◆ THE TASK
From the listing below, extract every line in which the word "with" appears.

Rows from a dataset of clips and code
-- start --
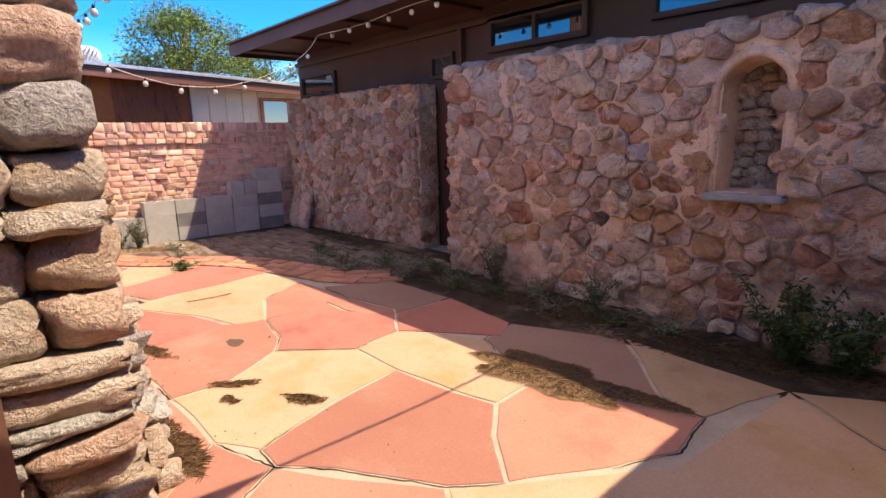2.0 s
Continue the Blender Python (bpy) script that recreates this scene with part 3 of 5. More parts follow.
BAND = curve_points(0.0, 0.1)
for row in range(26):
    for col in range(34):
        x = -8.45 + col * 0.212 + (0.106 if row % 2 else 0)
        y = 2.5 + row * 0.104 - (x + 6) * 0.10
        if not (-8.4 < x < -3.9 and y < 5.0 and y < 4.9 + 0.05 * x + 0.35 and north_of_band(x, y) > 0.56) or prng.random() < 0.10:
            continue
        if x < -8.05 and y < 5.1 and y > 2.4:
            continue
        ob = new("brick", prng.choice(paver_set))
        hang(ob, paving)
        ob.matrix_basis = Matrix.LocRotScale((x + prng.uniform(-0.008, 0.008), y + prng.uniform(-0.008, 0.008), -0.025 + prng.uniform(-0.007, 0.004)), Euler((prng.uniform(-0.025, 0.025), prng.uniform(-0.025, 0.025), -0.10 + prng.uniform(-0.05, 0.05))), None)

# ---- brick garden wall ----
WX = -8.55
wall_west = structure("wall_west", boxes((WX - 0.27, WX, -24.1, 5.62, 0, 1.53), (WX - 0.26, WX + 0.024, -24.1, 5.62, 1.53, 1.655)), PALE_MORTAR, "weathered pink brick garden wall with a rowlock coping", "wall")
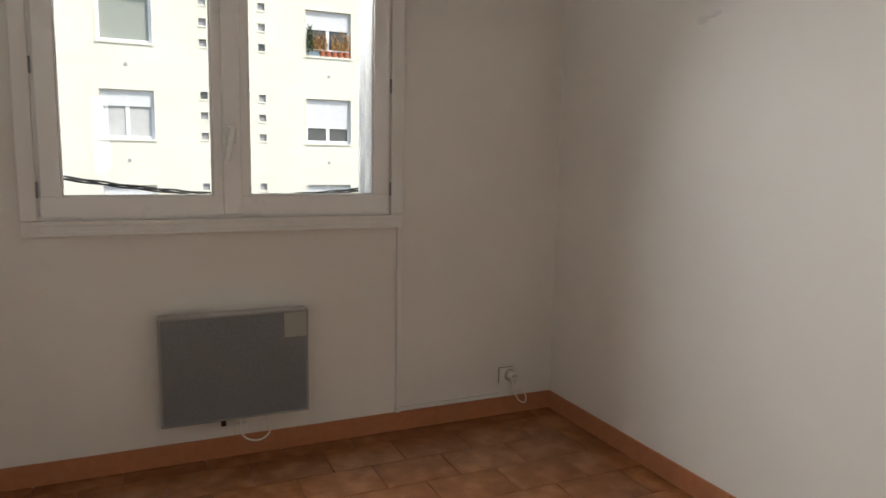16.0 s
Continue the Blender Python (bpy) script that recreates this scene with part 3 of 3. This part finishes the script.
-- end --
◆ SOLUTION
Continue the Blender Python (bpy) script that recreates this scene with part 3 of 5. More parts follow.
wall_west = structure("wall_west", boxes((WX - 0.27, WX, -24.1, 5.62, 0, 1.53), (WX - 0.26, WX + 0.024, -24.1, 5.62, 1.53, 1.655)), PALE_MORTAR, "weathered pink brick garden wall with a rowlock coping", "wall")
Continue the Blender Python (bpy) script that recreates this scene with part 3 of 3. This part finishes the script.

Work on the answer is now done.